===== Collected data =====

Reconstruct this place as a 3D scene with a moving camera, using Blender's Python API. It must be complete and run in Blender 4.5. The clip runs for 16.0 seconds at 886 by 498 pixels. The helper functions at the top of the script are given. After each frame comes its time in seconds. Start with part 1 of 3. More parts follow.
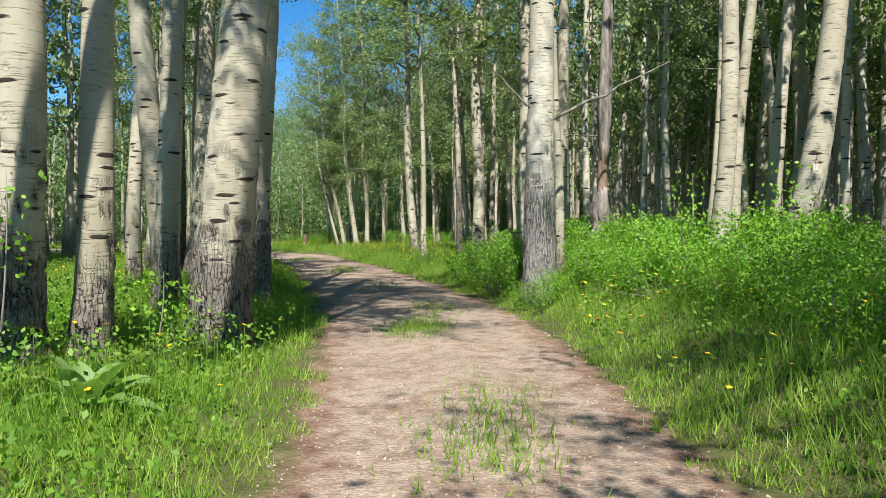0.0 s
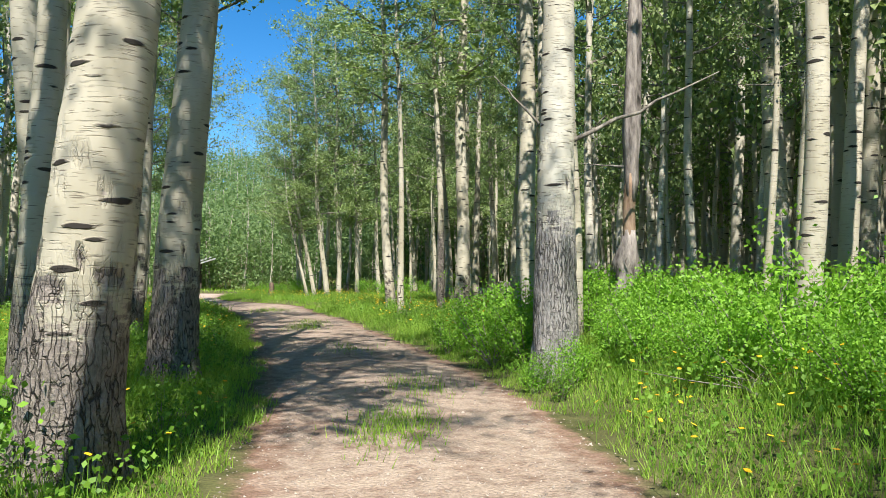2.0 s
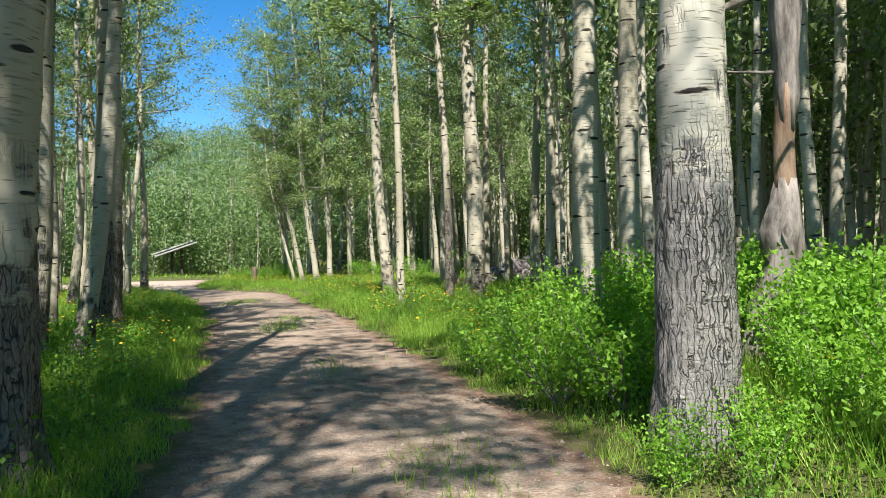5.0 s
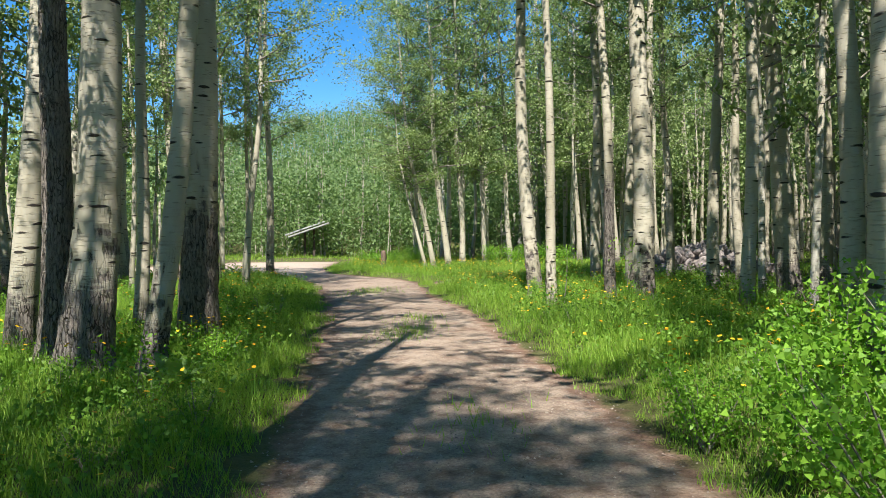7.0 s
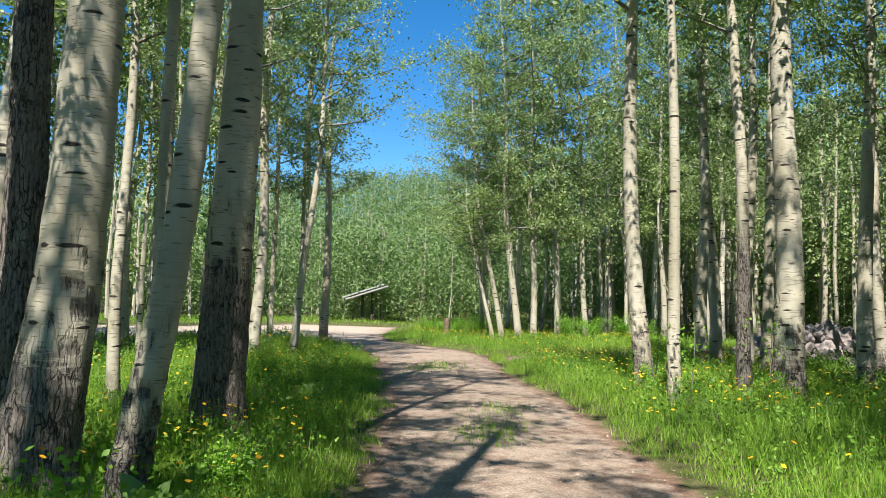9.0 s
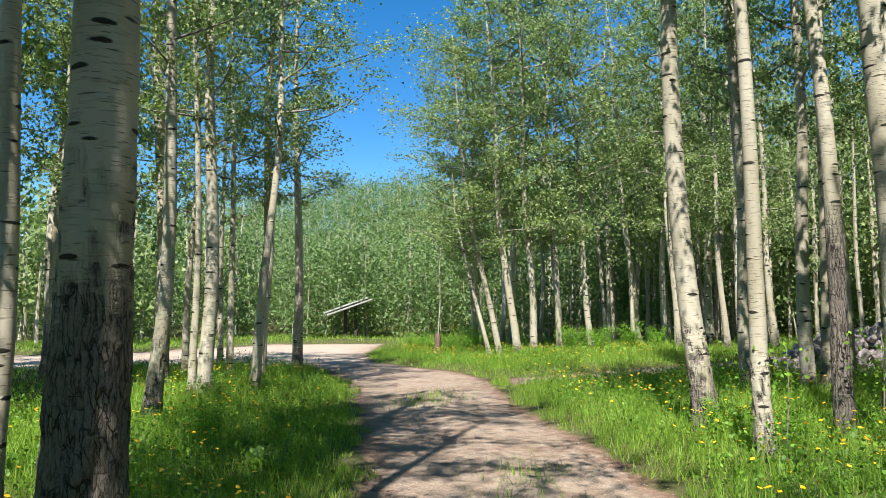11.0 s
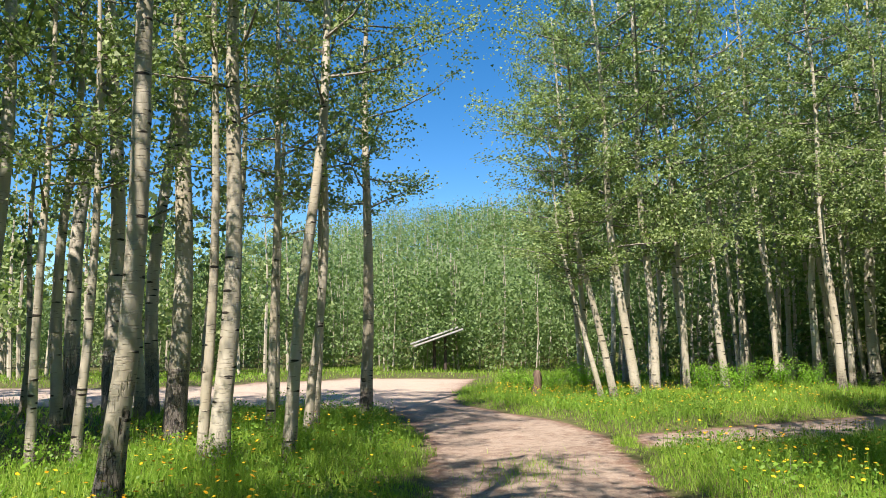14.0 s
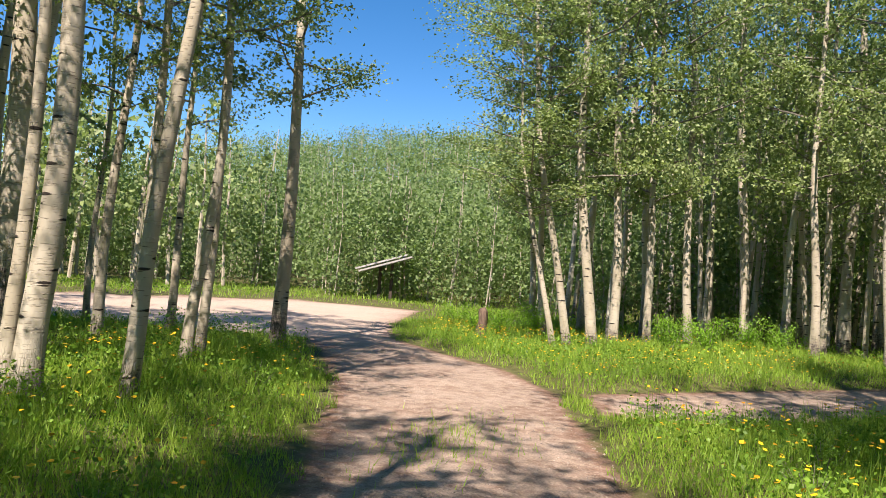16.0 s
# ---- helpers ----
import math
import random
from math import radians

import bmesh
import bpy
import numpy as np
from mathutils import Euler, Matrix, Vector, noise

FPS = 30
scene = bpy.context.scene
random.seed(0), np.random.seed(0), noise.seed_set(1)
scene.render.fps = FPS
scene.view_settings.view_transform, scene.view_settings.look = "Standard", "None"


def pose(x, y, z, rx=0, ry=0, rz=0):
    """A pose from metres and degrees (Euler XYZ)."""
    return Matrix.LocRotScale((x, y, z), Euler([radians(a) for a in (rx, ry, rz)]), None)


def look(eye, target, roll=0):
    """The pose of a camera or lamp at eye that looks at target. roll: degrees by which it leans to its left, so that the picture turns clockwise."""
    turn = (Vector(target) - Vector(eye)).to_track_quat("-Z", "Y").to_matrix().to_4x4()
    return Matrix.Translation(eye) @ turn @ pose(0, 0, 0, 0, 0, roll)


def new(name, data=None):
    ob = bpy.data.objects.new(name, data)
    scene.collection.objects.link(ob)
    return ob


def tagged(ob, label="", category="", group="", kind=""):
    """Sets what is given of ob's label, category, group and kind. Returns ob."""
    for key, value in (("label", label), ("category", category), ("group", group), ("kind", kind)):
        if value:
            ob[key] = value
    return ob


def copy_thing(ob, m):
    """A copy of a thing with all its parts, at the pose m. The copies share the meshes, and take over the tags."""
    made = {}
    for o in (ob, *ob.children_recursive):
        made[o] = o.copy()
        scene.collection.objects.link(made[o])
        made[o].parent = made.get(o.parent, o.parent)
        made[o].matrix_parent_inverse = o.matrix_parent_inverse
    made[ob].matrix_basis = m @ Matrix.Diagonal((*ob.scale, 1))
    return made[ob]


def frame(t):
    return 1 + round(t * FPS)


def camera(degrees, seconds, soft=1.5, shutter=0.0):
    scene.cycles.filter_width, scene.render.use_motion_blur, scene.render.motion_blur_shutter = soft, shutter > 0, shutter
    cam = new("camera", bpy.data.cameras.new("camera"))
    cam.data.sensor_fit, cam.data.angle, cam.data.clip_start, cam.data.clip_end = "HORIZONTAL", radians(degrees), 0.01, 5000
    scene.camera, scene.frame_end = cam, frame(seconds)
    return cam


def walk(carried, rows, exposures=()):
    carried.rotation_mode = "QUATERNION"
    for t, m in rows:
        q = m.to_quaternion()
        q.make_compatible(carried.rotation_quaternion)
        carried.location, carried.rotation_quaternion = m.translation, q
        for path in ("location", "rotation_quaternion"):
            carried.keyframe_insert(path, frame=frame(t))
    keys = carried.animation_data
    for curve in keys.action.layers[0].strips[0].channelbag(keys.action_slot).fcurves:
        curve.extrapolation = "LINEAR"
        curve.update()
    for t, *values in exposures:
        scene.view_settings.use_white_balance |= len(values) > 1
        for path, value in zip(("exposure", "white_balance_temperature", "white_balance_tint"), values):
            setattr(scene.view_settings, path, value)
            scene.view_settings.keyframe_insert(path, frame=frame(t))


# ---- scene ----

=====

> [Aim] Reproduce the full material exactly, excluding the pictures.

> [The response]
Reconstruct this place as a 3D scene with a moving camera, using Blender's Python API. It must be complete and run in Blender 4.5. The clip runs for 16.0 seconds at 886 by 498 pixels. The helper functions at the top of the script are given. After each frame comes its time in seconds. Start with part 1 of 3. More parts follow.
0.0 s
2.0 s
5.0 s
7.0 s
9.0 s
11.0 s
14.0 s
16.0 s
# ---- helpers ----
import math
import random
from math import radians

import bmesh
import bpy
import numpy as np
from mathutils import Euler, Matrix, Vector, noise

FPS = 30
scene = bpy.context.scene
random.seed(0), np.random.seed(0), noise.seed_set(1)
scene.render.fps = FPS
scene.view_settings.view_transform, scene.view_settings.look = "Standard", "None"


def pose(x, y, z, rx=0, ry=0, rz=0):
    """A pose from metres and degrees (Euler XYZ)."""
    return Matrix.LocRotScale((x, y, z), Euler([radians(a) for a in (rx, ry, rz)]), None)


def look(eye, target, roll=0):
    """The pose of a camera or lamp at eye that looks at target. roll: degrees by which it leans to its left, so that the picture turns clockwise."""
    turn = (Vector(target) - Vector(eye)).to_track_quat("-Z", "Y").to_matrix().to_4x4()
    return Matrix.Translation(eye) @ turn @ pose(0, 0, 0, 0, 0, roll)


def new(name, data=None):
    ob = bpy.data.objects.new(name, data)
    scene.collection.objects.link(ob)
    return ob


def tagged(ob, label="", category="", group="", kind=""):
    """Sets what is given of ob's label, category, group and kind. Returns ob."""
    for key, value in (("label", label), ("category", category), ("group", group), ("kind", kind)):
        if value:
            ob[key] = value
    return ob


def copy_thing(ob, m):
    """A copy of a thing with all its parts, at the pose m. The copies share the meshes, and take over the tags."""
    made = {}
    for o in (ob, *ob.children_recursive):
        made[o] = o.copy()
        scene.collection.objects.link(made[o])
        made[o].parent = made.get(o.parent, o.parent)
        made[o].matrix_parent_inverse = o.matrix_parent_inverse
    made[ob].matrix_basis = m @ Matrix.Diagonal((*ob.scale, 1))
    return made[ob]


def frame(t):
    return 1 + round(t * FPS)


def camera(degrees, seconds, soft=1.5, shutter=0.0):
    scene.cycles.filter_width, scene.render.use_motion_blur, scene.render.motion_blur_shutter = soft, shutter > 0, shutter
    cam = new("camera", bpy.data.cameras.new("camera"))
    cam.data.sensor_fit, cam.data.angle, cam.data.clip_start, cam.data.clip_end = "HORIZONTAL", radians(degrees), 0.01, 5000
    scene.camera, scene.frame_end = cam, frame(seconds)
    return cam


def walk(carried, rows, exposures=()):
    carried.rotation_mode = "QUATERNION"
    for t, m in rows:
        q = m.to_quaternion()
        q.make_compatible(carried.rotation_quaternion)
        carried.location, carried.rotation_quaternion = m.translation, q
        for path in ("location", "rotation_quaternion"):
            carried.keyframe_insert(path, frame=frame(t))
    keys = carried.animation_data
    for curve in keys.action.layers[0].strips[0].channelbag(keys.action_slot).fcurves:
        curve.extrapolation = "LINEAR"
        curve.update()
    for t, *values in exposures:
        scene.view_settings.use_white_balance |= len(values) > 1
        for path, value in zip(("exposure", "white_balance_temperature", "white_balance_tint"), values):
            setattr(scene.view_settings, path, value)
            scene.view_settings.keyframe_insert(path, frame=frame(t))


# ---- scene ----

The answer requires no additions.